● **Direction**:
Extract word for word the lines of the listing from its start to the line holding "import numpy as np", both ends kept; pictures are not part of the copy.

● **Collected material**:

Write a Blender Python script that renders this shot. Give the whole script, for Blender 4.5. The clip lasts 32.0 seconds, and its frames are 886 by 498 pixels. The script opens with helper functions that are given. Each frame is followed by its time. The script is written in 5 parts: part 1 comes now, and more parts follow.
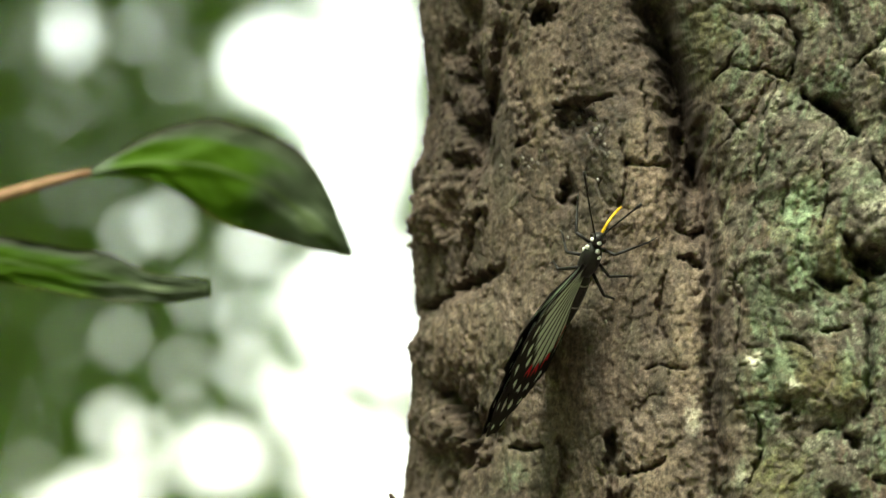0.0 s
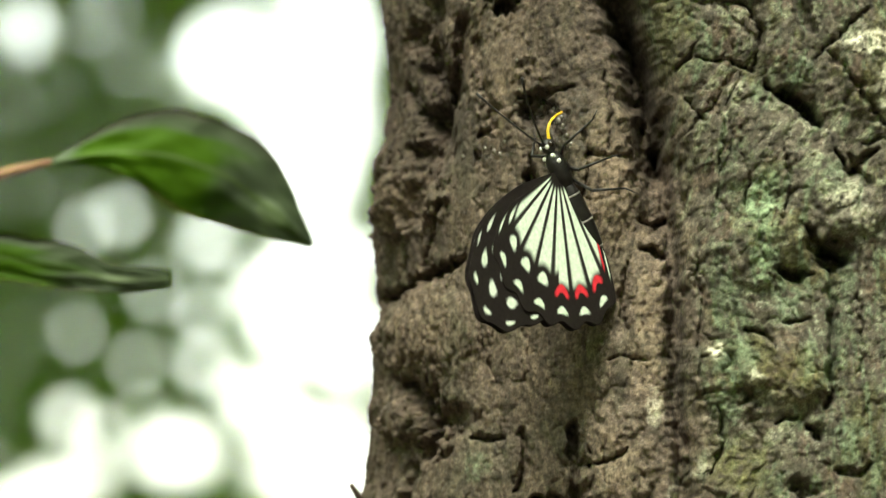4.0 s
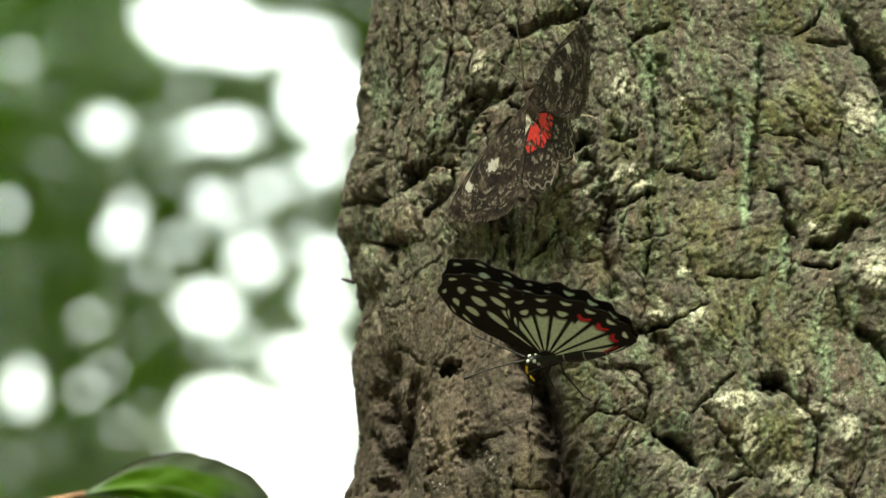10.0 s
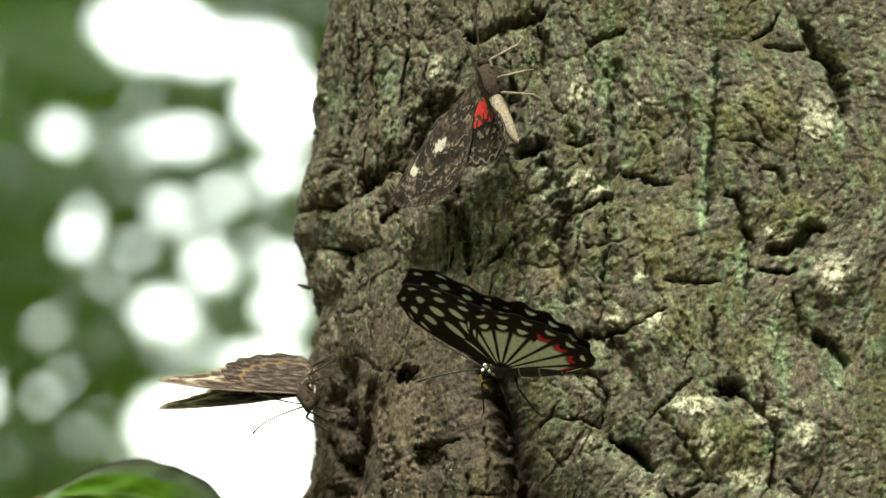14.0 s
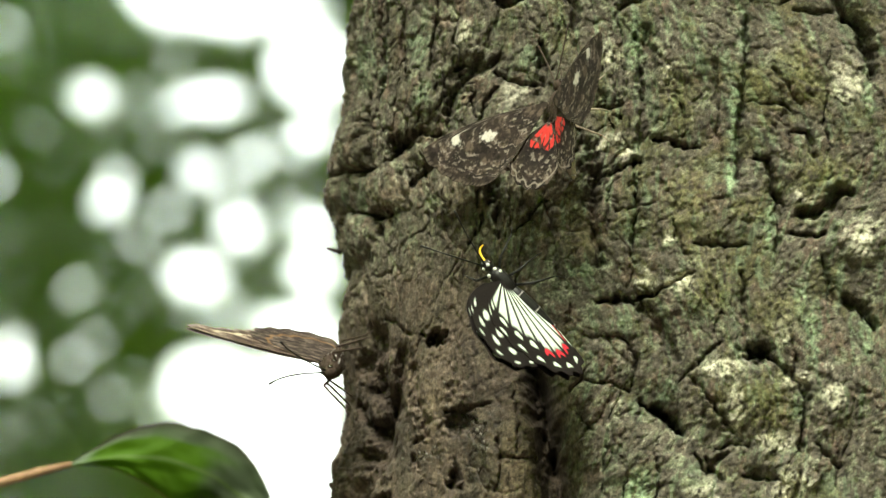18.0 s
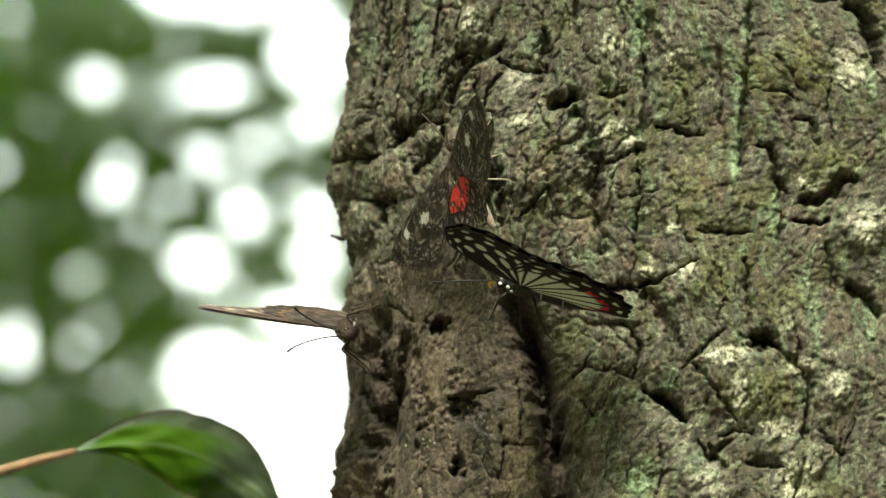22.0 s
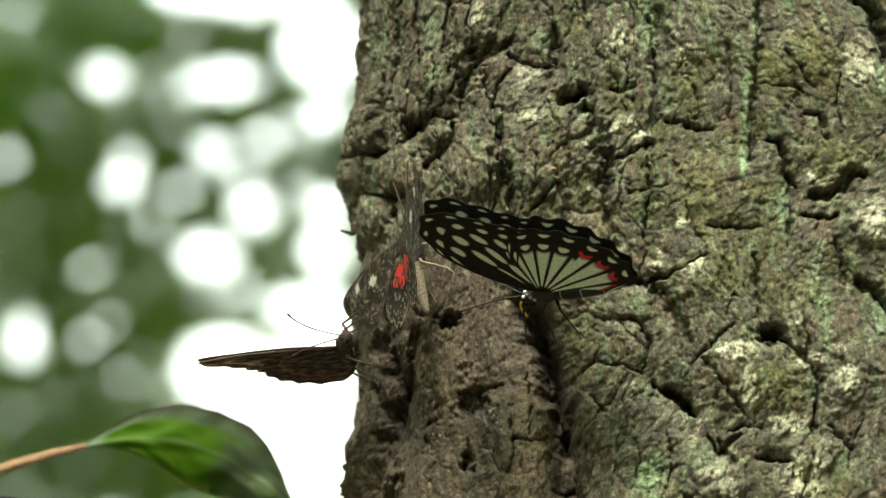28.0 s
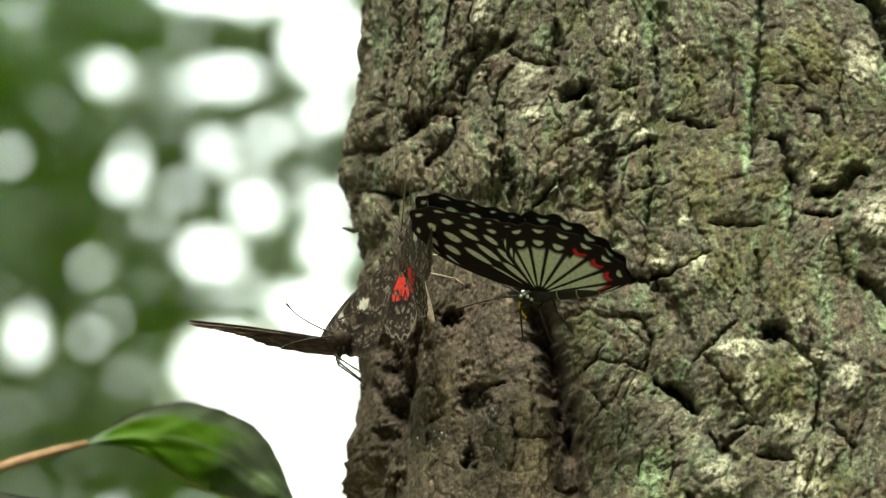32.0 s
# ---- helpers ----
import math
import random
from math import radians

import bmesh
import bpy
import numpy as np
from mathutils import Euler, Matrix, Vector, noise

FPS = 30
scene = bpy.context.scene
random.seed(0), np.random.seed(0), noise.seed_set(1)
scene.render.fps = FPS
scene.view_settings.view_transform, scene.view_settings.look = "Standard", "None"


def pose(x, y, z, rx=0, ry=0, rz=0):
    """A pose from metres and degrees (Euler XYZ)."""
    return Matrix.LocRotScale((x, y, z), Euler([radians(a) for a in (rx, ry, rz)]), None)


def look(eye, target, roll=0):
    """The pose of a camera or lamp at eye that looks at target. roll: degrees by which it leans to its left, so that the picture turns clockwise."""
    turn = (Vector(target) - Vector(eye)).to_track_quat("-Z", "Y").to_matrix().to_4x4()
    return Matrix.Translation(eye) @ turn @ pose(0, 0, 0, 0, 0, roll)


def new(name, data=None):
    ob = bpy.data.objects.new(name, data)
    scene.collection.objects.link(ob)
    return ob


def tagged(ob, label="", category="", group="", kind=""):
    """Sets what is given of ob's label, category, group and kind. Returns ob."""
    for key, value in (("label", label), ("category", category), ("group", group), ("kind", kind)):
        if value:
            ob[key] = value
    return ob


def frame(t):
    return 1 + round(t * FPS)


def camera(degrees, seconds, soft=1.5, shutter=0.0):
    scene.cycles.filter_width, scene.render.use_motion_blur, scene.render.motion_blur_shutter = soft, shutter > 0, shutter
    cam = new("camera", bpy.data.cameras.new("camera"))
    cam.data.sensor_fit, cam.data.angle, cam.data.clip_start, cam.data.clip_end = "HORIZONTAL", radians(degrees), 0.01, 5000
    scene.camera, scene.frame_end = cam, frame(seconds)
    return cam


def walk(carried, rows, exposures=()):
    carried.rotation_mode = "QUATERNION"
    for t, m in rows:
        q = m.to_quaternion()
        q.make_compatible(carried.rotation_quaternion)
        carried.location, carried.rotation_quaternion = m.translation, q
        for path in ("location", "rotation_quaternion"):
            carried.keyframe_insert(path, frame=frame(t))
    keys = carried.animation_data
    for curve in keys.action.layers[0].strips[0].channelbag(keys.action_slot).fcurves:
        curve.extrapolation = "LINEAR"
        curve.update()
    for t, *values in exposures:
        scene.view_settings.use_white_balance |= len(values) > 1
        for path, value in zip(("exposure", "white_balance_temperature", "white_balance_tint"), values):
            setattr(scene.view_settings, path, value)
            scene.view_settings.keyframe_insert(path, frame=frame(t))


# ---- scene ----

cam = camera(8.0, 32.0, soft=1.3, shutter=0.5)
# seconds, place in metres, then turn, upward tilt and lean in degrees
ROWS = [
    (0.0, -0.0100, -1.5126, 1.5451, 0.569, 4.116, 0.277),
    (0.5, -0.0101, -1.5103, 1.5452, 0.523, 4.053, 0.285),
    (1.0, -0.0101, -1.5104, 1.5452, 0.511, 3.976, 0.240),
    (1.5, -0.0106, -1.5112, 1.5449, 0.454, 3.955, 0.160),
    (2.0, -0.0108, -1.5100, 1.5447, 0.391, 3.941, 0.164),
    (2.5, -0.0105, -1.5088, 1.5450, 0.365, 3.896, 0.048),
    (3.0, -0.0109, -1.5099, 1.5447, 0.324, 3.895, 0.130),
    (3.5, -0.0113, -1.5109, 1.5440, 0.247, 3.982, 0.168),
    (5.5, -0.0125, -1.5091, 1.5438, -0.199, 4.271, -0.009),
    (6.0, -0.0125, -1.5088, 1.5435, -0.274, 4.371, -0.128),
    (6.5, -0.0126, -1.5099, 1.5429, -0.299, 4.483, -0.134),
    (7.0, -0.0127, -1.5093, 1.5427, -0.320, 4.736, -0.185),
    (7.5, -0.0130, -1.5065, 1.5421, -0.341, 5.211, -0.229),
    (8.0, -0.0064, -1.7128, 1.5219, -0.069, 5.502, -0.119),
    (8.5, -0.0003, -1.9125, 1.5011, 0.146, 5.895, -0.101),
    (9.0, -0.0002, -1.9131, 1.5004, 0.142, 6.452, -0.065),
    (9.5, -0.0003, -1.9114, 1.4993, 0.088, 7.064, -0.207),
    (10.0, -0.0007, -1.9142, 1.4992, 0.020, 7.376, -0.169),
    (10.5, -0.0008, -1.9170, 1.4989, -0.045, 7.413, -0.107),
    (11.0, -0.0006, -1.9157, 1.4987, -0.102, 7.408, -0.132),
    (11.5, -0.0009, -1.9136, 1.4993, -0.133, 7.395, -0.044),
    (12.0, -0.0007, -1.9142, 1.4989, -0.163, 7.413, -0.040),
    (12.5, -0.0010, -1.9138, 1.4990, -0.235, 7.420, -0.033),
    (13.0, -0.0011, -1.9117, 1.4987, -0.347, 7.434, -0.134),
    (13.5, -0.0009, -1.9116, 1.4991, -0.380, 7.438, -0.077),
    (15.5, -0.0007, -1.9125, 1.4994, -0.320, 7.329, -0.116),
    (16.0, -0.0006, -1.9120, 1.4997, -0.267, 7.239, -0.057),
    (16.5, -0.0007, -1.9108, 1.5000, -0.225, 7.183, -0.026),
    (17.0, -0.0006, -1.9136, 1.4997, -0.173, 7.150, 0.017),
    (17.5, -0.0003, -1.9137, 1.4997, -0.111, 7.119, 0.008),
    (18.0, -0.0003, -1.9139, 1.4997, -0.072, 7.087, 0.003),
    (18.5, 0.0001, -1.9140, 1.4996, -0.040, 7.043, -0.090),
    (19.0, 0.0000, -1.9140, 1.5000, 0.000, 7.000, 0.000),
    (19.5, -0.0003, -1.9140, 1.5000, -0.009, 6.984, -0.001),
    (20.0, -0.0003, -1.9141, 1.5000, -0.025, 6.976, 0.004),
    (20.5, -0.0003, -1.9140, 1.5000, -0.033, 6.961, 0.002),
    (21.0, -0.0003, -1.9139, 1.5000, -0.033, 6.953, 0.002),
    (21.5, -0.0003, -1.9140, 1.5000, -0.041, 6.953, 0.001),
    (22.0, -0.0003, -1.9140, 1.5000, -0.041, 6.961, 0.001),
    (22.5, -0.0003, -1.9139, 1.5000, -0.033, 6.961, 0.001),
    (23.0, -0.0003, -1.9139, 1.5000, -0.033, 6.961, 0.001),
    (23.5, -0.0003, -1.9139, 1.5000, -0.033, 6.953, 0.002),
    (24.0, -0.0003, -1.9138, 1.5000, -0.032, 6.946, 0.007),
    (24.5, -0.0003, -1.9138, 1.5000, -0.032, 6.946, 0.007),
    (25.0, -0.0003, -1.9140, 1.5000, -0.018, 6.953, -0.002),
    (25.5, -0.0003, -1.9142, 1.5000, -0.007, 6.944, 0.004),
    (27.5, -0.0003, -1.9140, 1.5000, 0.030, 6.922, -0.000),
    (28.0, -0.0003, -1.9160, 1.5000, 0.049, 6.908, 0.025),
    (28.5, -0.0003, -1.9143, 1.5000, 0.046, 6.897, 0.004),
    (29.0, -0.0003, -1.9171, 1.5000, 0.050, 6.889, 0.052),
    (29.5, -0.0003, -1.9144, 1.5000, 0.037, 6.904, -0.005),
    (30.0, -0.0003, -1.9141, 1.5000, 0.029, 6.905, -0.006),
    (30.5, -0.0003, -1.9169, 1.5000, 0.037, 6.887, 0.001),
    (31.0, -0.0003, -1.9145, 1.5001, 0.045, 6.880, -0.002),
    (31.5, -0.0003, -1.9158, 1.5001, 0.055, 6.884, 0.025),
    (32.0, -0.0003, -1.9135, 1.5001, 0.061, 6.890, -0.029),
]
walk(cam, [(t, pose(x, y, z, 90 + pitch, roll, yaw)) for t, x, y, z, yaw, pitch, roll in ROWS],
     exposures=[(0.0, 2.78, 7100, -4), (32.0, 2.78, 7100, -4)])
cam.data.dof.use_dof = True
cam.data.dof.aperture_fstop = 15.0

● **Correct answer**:
Write a Blender Python script that renders this shot. Give the whole script, for Blender 4.5. The clip lasts 32.0 seconds, and its frames are 886 by 498 pixels. The script opens with helper functions that are given. Each frame is followed by its time. The script is written in 5 parts: part 1 comes now, and more parts follow.
0.0 s
4.0 s
10.0 s
14.0 s
18.0 s
22.0 s
28.0 s
32.0 s
# ---- helpers ----
import math
import random
from math import radians

import bmesh
import bpy
import numpy as np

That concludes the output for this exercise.